Sort-based shuffle has lower memory usage and seems to outperform hash-based in almost all of our testing.

Author: Reynold Xin <rxin@apache.org>

Closes #2178 from rxin/sort-shuffle and squashes the following commits:

713d341 [Reynold Xin] Fixed test failures by setting spark.shuffle.compress to the same value as spark.shuffle.spill.compress.
85165e6 [Reynold Xin] Fixed a comment typo.
aa0d372 [Reynold Xin] [SPARK-3280] Made sort-based shuffle the default implementation
---
 docs/configuration.md | 9 ++++-----
 1 file changed, 4 insertions(+), 5 deletions(-)
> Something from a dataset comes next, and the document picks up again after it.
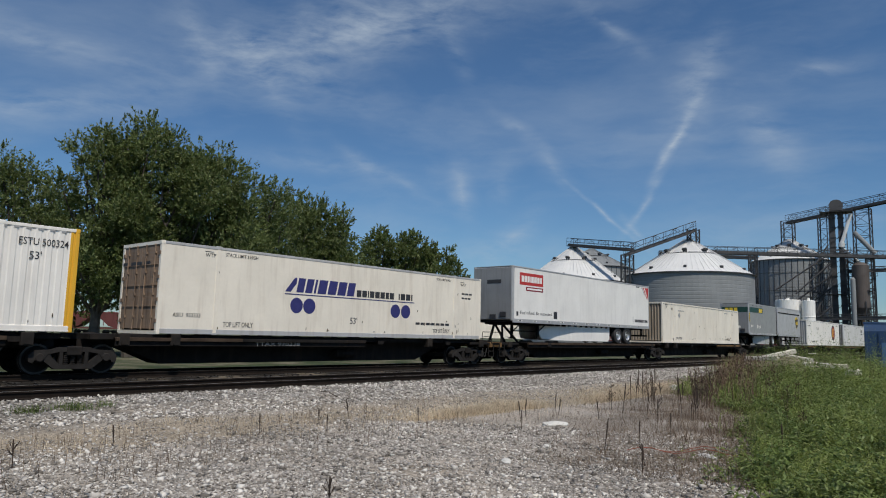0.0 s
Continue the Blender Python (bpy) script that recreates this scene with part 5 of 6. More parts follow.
    for (xa, za), (xb, zb) in (((-1.6, 21.5), (-9.5, 14.0)), ((-1.6, 18.5), (-13.5, 9.0)), ((-1.6, 15.5), (-9.0, 9.5)), ((-2.0, 26.0), (-5.0, 21.0)), ((1.8, 22.0), (7.0, 19.0)), ((1.8, 12.0), (5.8, 8.0)), ((-1.8, 11.0), (-6.5, 6.5)), ((-2.2, 23.5), (-14.0, 15.0))):
        part("grain_spout", add_tube(bmesh.new(), (xa, -1.5, za), (xb, -2.5, zb), 0.2, seg=8), LEGGREY, root)
    for xa, xb, z in ((-13, -2, 14.6), (-9, -2, 9.2), (2, 8, 18.2), (-6, 2, 4.8)):
        wk = part("catwalk", box(xa, xb, -2.2, -1.2, z - 0.08, z), STEEL, root)
        bm = bmesh.new()
        for k in range(5):
            add_beam(bm, (xa + (xb - xa) * k / 4, -2.2, z), (xa + (xb - xa) * k / 4, -2.2, z + 1.1), 0.06)
        for zz in (0.55, 1.1):
            add_beam(bm, (xa, -2.2, z + zz), (xb, -2.2, z + zz), 0.06)
        part("guard_rail", bm, STEEL, wk)
    # hanging bin with a cone on four legs
    x, y = polar(80.25, 192)
    root = thing("hopper_bin", "tall grey-brown steel hopper bin on legs beside the bucket elevator", "hopper bin", pose(x, y, -0.5))
    rust = material("drab_bin_steel", (0.11, 0.092, 0.082), 0.6, 0.2, 0.15, 0.4, (0.12, 0.08, 0.06), 0.5, True)
    part("bin_wall", lathe([(10.5, 1.75), (20.5, 1.8), (21.2, 0.9)], "Z", 28), rust, root)
    part("cone", lathe([(6.3, 0.45), (7.6, 0.6), (10.5, 1.76)], "Z", 28), rust, root)
    for a in range(4):
        c, s = 1.9 * math.cos(a * math.pi / 2 + 0.6), 1.9 * math.sin(a * math.pi / 2 + 0.6)
        part("leg", add_beam(bmesh.new(), (c, s, 0), (c, s, 12), 0.25), STEEL, root)
    for z in (6.2, 10.4, 14.5):
        plat = part("platform", box(-1.2, 3.6, -2.2, 2.2, z - 0.1, z), STEEL, root)
        bm = bmesh.new()
        for yy in (-2.2, 0, 2.2):
            add_beam(bm, (3.6, yy, z), (3.6, yy, z + 1.1), 0.08)
        for zz in (z + 0.55, z + 1.1):
            add_beam(bm, (3.6, -2.2, zz), (3.6, 2.2, zz), 0.07)
            add_beam(bm, (-1.2, -2.2, zz), (3.6, -2.2, zz), 0.07)
        part("guard_rail", bm, STEEL, plat)
    x, y = polar(79.75, 189)
    root = thing("silo_tube", "slender pale galvanised standpipe beside the hopper bin", "standpipe", pose(x, y, -0.5))
    part("pipe_wall", lathe([(0, 0.55), (17.0, 0.55), (17.5, 0.2)], "Z", 20), GALV, root)
    # white liquid tanks in front
    for az, d, r, h in ((75.56, 150, 2.25, 10.0), (76.90, 149, 1.15, 9.85)):
        x, y = polar(az, d)
        root = thing("storage_tank", "white upright storage tank with pale bands", "tank", pose(x, y, -0.5), "white tanks")
        part("tank_wall", lathe([(0, r), (h * 0.33, r), (h * 0.335, r + 0.06), (h * 0.35, r + 0.06), (h * 0.355, r), (h * 0.68, r), (h * 0.685, r + 0.06), (h * 0.70, r + 0.06), (h * 0.705, r), (h, r), (h + 0.08, r - 0.1), (h + 0.12, 0.4)], "Z", 32), TANKWHITE, root)
        part("tank_hatch", lathe([(h + 0.1, 0.3), (h + 0.5, 0.3)], "Z", 14), TANKWHITE, root)
        bm = bmesh.new()
        for i in range(12):
            a, b = 2 * math.pi * i / 12, 2 * math.pi * (i + 1) / 12
            add_beam(bm, (r * math.cos(a), r * math.sin(a), h + 0.8), (r * math.cos(b), r * math.sin(b), h + 0.8), 0.06)
            add_beam(bm, (r * math.cos(a), r * math.sin(a), h), (r * math.cos(a), r * math.sin(a), h + 0.8), 0.05)
        part("top_rail", bm, STEEL, root)


build_elevator()

MAROON = paint("maroon_hopper_paint", (0.13, 0.035, 0.03), (0.05, 0.03, 0.025), 0.5, 0.6)


def hopper_wagon(x, y, turn, mat, label):
    root = thing("covered_hopper", label, "railway wagon", pose(x, y, -0.2) @ pose(0, 0, 0, 0, 0, turn), "parked hopper wagons")
    part("hopper_body", prism([(-6.2, 1.6), (-8.0, 3.2), (-8.2, 4.2), (8.2, 4.2), (8.0, 3.2), (6.2, 1.6), (4.3, 1.1), (2.2, 1.5), (0, 1.1), (-2.2, 1.5), (-4.3, 1.1)], -1.55, 1.55), mat, root)
    part("roof", box(-8.2, 8.2, -1.5, 1.5, 4.2, 4.42, bevel=0.1), mat, root)
    bm = bmesh.new()
    for i in range(9):
        xx = -7.2 + i * 1.8
        for s in (-1, 1):
            add_box(bm, xx - 0.06, xx + 0.06, s * 1.58 - 0.05, s * 1.58 + 0.05, 1.7, 4.2)
    part("side_posts", bm, mat, root)
    part("side_sill", box(-8.4, 8.4, -1.6, 1.6, 1.05, 1.3), mat, root)
    for s in (-1, 1):
        decal(rect(1.5, 4.6, 2.9, 3.3), root, PALE, -1.64 if s < 0 else 1.64, "writing_bar")
    for e in (-6.3, 6.3):
        bm = bmesh.new()
        for ax in (-0.9, 0.9):
            for s in (-0.75, 0.75):
                add_tube(bm, (e + ax, s - 0.07, 0.42), (e + ax, s + 0.07, 0.42), 0.42, seg=16)
        add_box(bm, e - 1.1, e + 1.1, -1.05, 1.05, 0.45, 0.75)
        part("truck", bm, IRON, root)
    bm = bmesh.new()
    for i in range(5):
        add_box(bm, -7 + i * 3.3, -5.9 + i * 3.3, -0.4, 0.4, 4.42, 4.55)
    part("roof_hatch", bm, mat, root)
    return root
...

(limited to 'docs/configuration.md')
diff --git a/docs/configuration.md b/docs/configuration.md
index 65a422caab..36178efb97 100644
--- a/docs/configuration.md
+++ b/docs/configuration.md
@@ -293,12 +293,11 @@ Apart from these, the following properties are also available, and may be useful
 </tr>
 <tr>
   <td><code>spark.shuffle.manager</code></td>
-  <td>HASH</td>
+  <td>sort</td>
   <td>
-    Implementation to use for shuffling data. A hash-based shuffle manager is the default, but
-    starting in Spark 1.1 there is an experimental sort-based shuffle manager that is more 
-    memory-efficient in environments with small executors, such as YARN. To use that, change
-    this value to <code>SORT</code>.
+    Implementation to use for shuffling data. There are two implementations available:
+    <code>sort</code> and <code>hash</code>. Sort-based shuffle is more memory-efficient and is
+    the default option starting in 1.2.
   </td>
 </tr>
 <tr>
-- 
cgit v1.2.3